Her sister Samantha Miller, 17, will be rolling alongside Brittany's 1991 pickup in her own 1989 Chevy Blazer.
As part of the pit crew, Samantha was afforded an up close look at the course and other trucks.
Even though Brittany and Samantha, of Le Mars, will technically be facing off in this year's Tuff Truck, they also plan to show solidarity.
"We're doing a color scheme. We came up with it together," Brittany said. "We may be competing against each other, but we're still sisters."
Brittany's boyfriend Chris Hansen, who puts a lot of work into helping get the trucks ready, said each vehicle will have something on it to signify Brittany and Samantha as sisters.
It takes time to get a truck ready for the contest; how much depends on its condition.
For example, interiors have to be stripped, bodies repainted and windows removed. Harnesses have to be installed. Sponsors names are painted on trucks along with competitors' numbers.
"Last year we did a lot of work on the S-10 pickup to get it running," Chris said. "It was given to us, but the transmission didn't work."
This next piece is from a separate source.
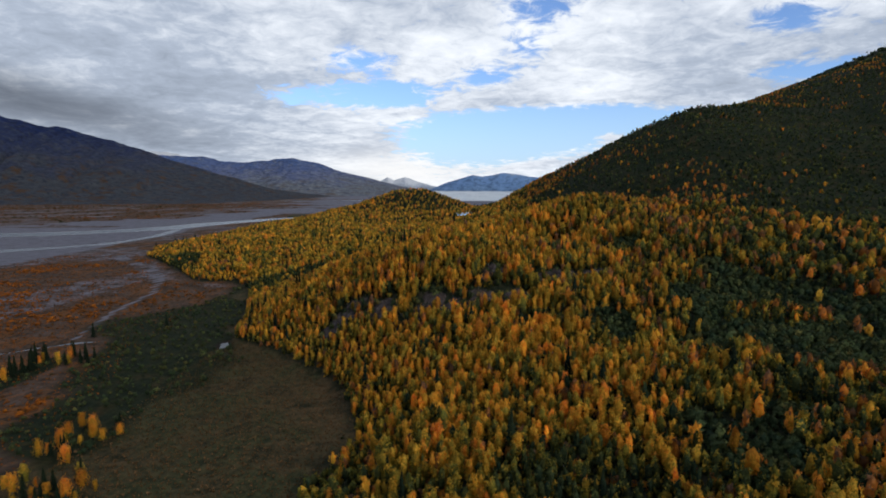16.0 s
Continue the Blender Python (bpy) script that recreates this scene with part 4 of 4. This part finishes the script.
def dead_shrub(r):
    cos, tris, base = [], [], 0
    for _ in range(9):
        a, t = r.uniform(0, 6.28), r.uniform(0.2, 0.6)
        tip = np.array((math.cos(a) * t, math.sin(a) * t, r.uniform(0.6, 1.0)))
        for p, q, w in ((np.zeros(3) - (0, 0, 0.05), tip * 0.6, 0.03), (tip * 0.55, tip, 0.018), (tip * 0.5, tip * 0.6 + r.uniform(-0.25, 0.25, 3) + (0, 0, 0.2), 0.015)):
            c, f = tube([p, (p + q) / 2 + r.uniform(-0.04, 0.04, 3), q], (w, w * 0.8, w * 0.4), 3)
            cos.append(c)
            tris.append(f + base)
            base += len(c)
    return tagged(new("dead_shrub", raw_mesh("dead_shrub", np.concatenate(cos), np.concatenate(tris), [M_DEADWOOD])), "bare grey dead shrub on the brown marsh", "shrub", "dead shrubs on the marsh")


DEAD = Nursery([dead_shrub(pr) for _ in range(4)])
for k in range(34):
    DEAD.plant(gr.uniform(-8, 26) if k % 3 else gr.uniform(-4, 6), gr.uniform(66, 122), gr.uniform(1.2, 2.6), gr.uniform(0.7, 1.2))


def creek_stones():
    r = np.random.default_rng(37)
    co, tri = ICO[2]
    for k in range(64):
        f = r.uniform(0, 1)
        x, y = (74 - 4 * f + r.uniform(-3.5, 4.5), 84 + 32 * f) if k % 2 else (72 - 12 * f + r.uniform(-3, 3), 113 + 14 * f + r.uniform(-2, 3))
        p = co * (1 + 0.15 * r.normal(size=(len(co), 1))) * (r.uniform(0.35, 0.9), r.uniform(0.3, 0.7), r.uniform(0.25, 0.5)) + (x, y, -0.3)
        tagged(new("creek_stone", raw_mesh("creek_stone", p, tri, [M_ROCK], smooth=False)), "dark wet stone in the shallow creek", "stone", "stones in the creek")


creek_stones()


def fallen_log(x, y, length, turn):
    co, tri = tube([(0, 0, 0), (length * 0.5, 0.05, 0.02), (length, 0, 0)], (0.14, 0.12, 0.06), 6)
    co = co[:, [0, 1, 2]]
    ob = tagged(new("fallen_log", raw_mesh("fallen_log", np.c_[co[:, 0] + 0 * co[:, 2], co[:, 1], co[:, 2]], tri, [M_DEADWOOD])), "grey fallen log on the marsh", "log", "fallen logs")
    ob.matrix_basis = pose(x, y, float(land(np.array([x]), np.array([y]))[0]) + 0.25, 0, 0, turn)


for x, y, l, a in ((8, 82, 4, 30), (-3, 96, 3.5, 110), (27, 90, 3, 70), (14, 71, 3.5, 20), (-6, 78, 3, 150)):
    fallen_log(x, y, l, a)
However, Samantha's blazer, which had been run before in the Tuff Truck contest, didn't take as much work.
"The one she's running this year we only had to fix a few things on it," Brittany said. "It was pretty much ready to go."
When it comes to finding sponsors to donate money to their causes, she said it's just a matter of going around the area and asking.
"Most of the time they give us a little money for parts and stuff and we put their names on the truck," Brittany said. "It's cheap advertisement for them. For us, it's parts."
All the hard work it takes to get ready for the Tuff Truck contest is worth it because of the thrill of the ride and sense of accomplishment, Brittany said.
"It's a rush," she added.
And Samantha, who likes to drive her boyfriend's 4-wheeler, is ready to take on the challenge.
"This is like a giant 4-wheeler," she said. "I think it will be very exciting for me because I like getting out and doing things."
When it comes to the driving part of the Tuff Truck contest, there really isn't any preparation -- except for the long jump.
Last year Brittany placed second, a huge feat because it takes a lot to keep a truck intact throughout the course and be able to compete in the long jump, the final event, Chris said.
So to prepare for that, Brittany and Samantha practice jumping their friends' driveway in the country.
Chris explained the process: they drive around a large tree pile, on a visible dirt track they created, and three-fourths of the way around "hammer down" and jump the driveway.
"It's to see how the vehicles hold up and how they land," he said. "The first time Sam jumped she was a little nervous, after that she was all smiles."
Overall, Samantha said she's not too anxious about the Tuff Truck contest, at least not yet.
"I think when I get into the line of trucks I'll get nervous," she said. "After I get the first run down, I think I'll be all right."
Brittany and Samantha will drive onto the Tuff Truck track in the grandstand arena at the Plymouth County Fair for the 6:30 p.m. contest Thursday, July 29, as competitors.
But they will drive off as sisters.
"It won't bother me if she beats me," Brittany said.